**WHAT IS NEEDED**
Your copy of the material below should match it exactly, except that it holds no pictures.
-------------------------
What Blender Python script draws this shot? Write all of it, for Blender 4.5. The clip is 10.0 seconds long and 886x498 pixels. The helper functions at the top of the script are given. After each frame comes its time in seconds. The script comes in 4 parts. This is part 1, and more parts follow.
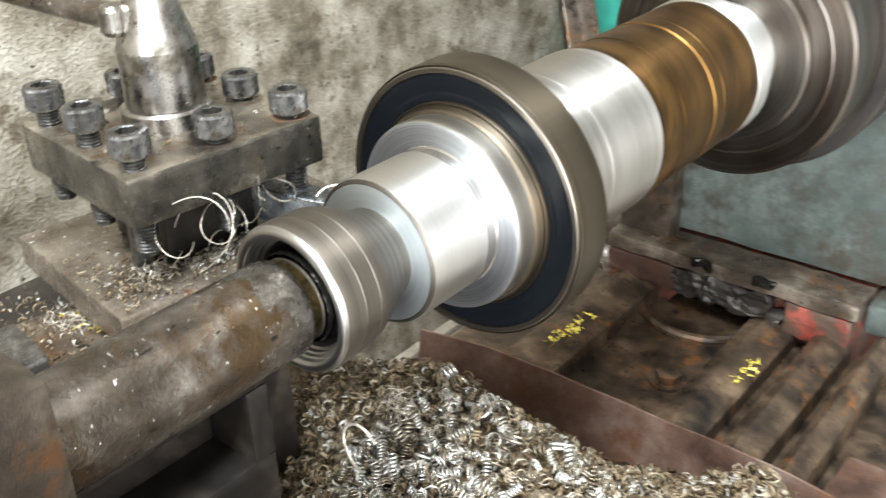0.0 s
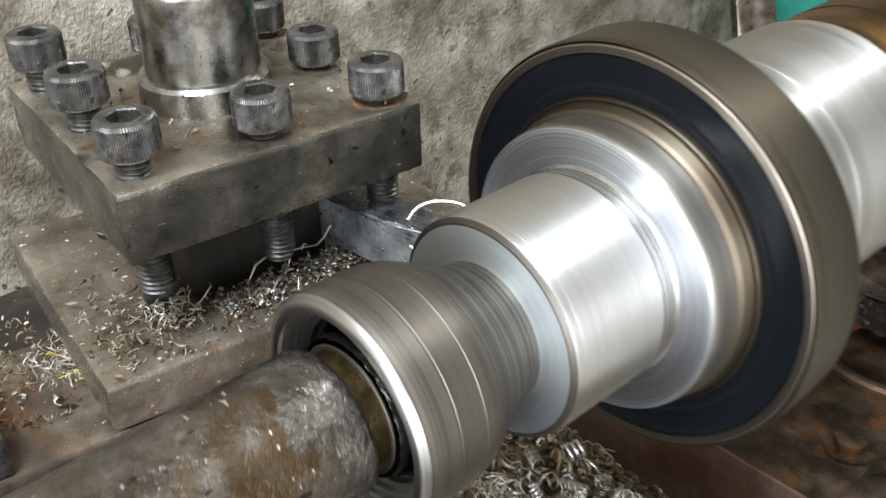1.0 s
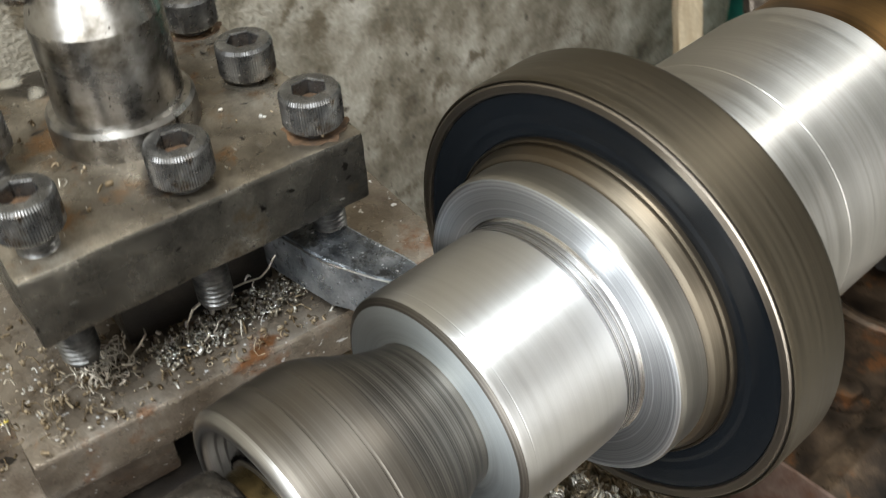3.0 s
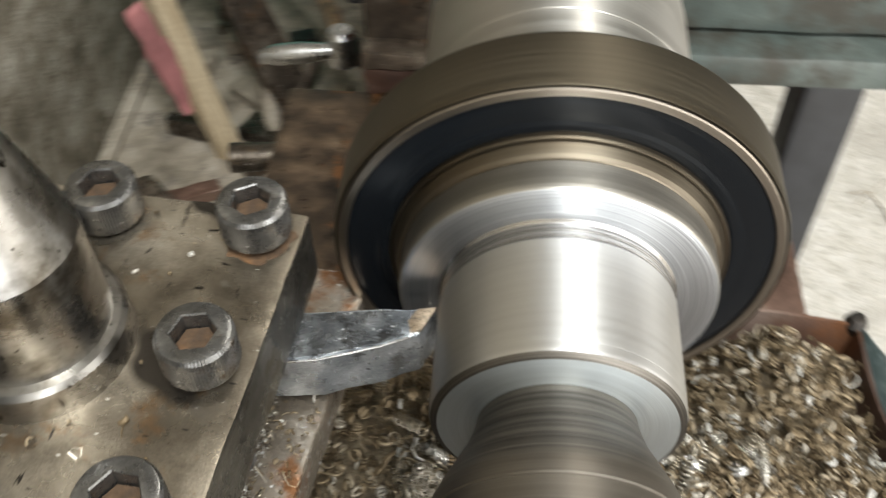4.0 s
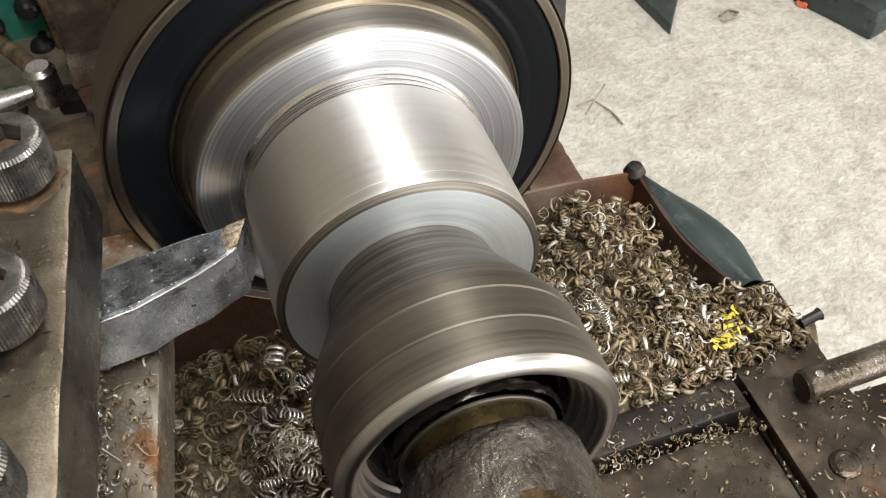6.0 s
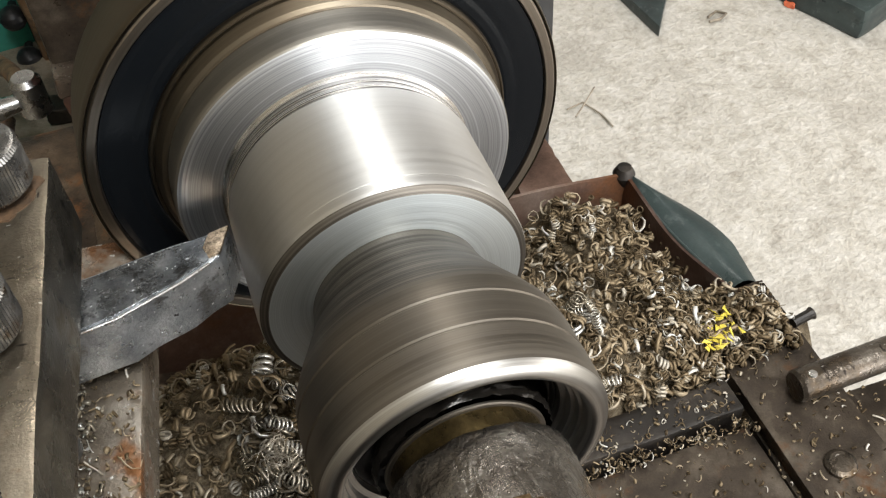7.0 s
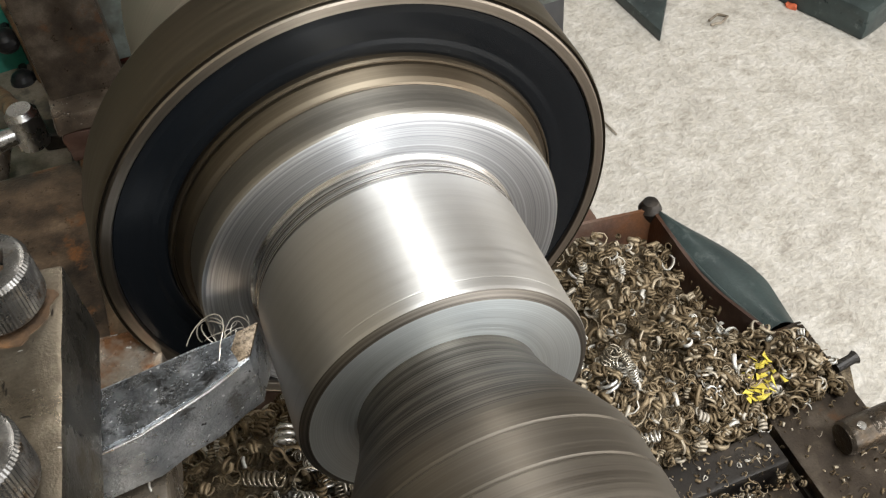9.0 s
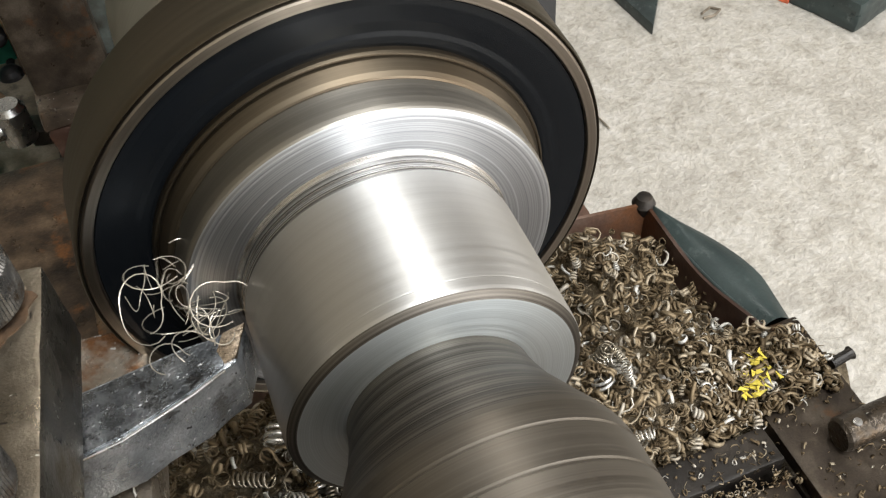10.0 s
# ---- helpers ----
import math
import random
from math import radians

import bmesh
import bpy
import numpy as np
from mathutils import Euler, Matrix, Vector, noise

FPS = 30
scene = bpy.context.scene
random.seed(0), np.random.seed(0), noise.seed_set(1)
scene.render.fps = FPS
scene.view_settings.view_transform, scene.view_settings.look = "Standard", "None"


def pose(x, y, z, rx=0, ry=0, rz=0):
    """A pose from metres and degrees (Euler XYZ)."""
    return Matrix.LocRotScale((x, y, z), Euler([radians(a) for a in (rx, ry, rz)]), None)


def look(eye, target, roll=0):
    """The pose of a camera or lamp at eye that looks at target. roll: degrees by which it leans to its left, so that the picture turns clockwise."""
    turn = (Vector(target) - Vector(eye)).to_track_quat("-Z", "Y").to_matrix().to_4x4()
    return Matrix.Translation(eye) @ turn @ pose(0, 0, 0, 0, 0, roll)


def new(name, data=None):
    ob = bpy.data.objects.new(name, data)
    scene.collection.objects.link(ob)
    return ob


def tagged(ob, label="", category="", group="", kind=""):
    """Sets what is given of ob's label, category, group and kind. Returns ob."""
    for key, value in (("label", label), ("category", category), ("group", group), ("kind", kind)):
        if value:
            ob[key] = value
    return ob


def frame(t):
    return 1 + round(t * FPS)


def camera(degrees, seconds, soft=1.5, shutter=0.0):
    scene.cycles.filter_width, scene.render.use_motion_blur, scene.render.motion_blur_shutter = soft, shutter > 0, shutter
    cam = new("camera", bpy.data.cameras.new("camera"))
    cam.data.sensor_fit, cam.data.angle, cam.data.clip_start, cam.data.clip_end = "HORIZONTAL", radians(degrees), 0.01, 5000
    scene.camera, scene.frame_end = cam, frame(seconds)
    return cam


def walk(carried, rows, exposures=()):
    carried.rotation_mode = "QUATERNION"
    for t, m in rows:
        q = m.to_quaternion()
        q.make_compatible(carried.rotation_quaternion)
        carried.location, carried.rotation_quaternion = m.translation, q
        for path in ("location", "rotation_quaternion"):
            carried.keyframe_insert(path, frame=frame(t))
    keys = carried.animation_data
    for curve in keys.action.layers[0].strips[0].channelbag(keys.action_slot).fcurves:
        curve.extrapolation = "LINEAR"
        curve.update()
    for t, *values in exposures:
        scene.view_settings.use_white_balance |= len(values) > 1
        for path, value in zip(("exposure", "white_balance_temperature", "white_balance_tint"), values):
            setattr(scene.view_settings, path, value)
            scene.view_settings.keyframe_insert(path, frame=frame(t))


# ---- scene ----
-------------------------
**COMPLETE OUTPUT**
What Blender Python script draws this shot? Write all of it, for Blender 4.5. The clip is 10.0 seconds long and 886x498 pixels. The helper functions at the top of the script are given. After each frame comes its time in seconds. The script comes in 4 parts. This is part 1, and more parts follow.
0.0 s
1.0 s
3.0 s
4.0 s
6.0 s
7.0 s
9.0 s
10.0 s
# ---- helpers ----
import math
import random
from math import radians

import bmesh
import bpy
import numpy as np
from mathutils import Euler, Matrix, Vector, noise

FPS = 30
scene = bpy.context.scene
random.seed(0), np.random.seed(0), noise.seed_set(1)
scene.render.fps = FPS
scene.view_settings.view_transform, scene.view_settings.look = "Standard", "None"


def pose(x, y, z, rx=0, ry=0, rz=0):
    """A pose from metres and degrees (Euler XYZ)."""
    return Matrix.LocRotScale((x, y, z), Euler([radians(a) for a in (rx, ry, rz)]), None)


def look(eye, target, roll=0):
    """The pose of a camera or lamp at eye that looks at target. roll: degrees by which it leans to its left, so that the picture turns clockwise."""
    turn = (Vector(target) - Vector(eye)).to_track_quat("-Z", "Y").to_matrix().to_4x4()
    return Matrix.Translation(eye) @ turn @ pose(0, 0, 0, 0, 0, roll)


def new(name, data=None):
    ob = bpy.data.objects.new(name, data)
    scene.collection.objects.link(ob)
    return ob


def tagged(ob, label="", category="", group="", kind=""):
    """Sets what is given of ob's label, category, group and kind. Returns ob."""
    for key, value in (("label", label), ("category", category), ("group", group), ("kind", kind)):
        if value:
            ob[key] = value
    return ob


def frame(t):
    return 1 + round(t * FPS)


def camera(degrees, seconds, soft=1.5, shutter=0.0):
    scene.cycles.filter_width, scene.render.use_motion_blur, scene.render.motion_blur_shutter = soft, shutter > 0, shutter
    cam = new("camera", bpy.data.cameras.new("camera"))
    cam.data.sensor_fit, cam.data.angle, cam.data.clip_start, cam.data.clip_end = "HORIZONTAL", radians(degrees), 0.01, 5000
    scene.camera, scene.frame_end = cam, frame(seconds)
    return cam


def walk(carried, rows, exposures=()):
    carried.rotation_mode = "QUATERNION"
    for t, m in rows:
        q = m.to_quaternion()
        q.make_compatible(carried.rotation_quaternion)
        carried.location, carried.rotation_quaternion = m.translation, q
        for path in ("location", "rotation_quaternion"):
            carried.keyframe_insert(path, frame=frame(t))
    keys = carried.animation_data
    for curve in keys.action.layers[0].strips[0].channelbag(keys.action_slot).fcurves:
        curve.extrapolation = "LINEAR"
        curve.update()
    for t, *values in exposures:
        scene.view_settings.use_white_balance |= len(values) > 1
        for path, value in zip(("exposure", "white_balance_temperature", "white_balance_tint"), values):
            setattr(scene.view_settings, path, value)
            scene.view_settings.keyframe_insert(path, frame=frame(t))


# ---- scene ----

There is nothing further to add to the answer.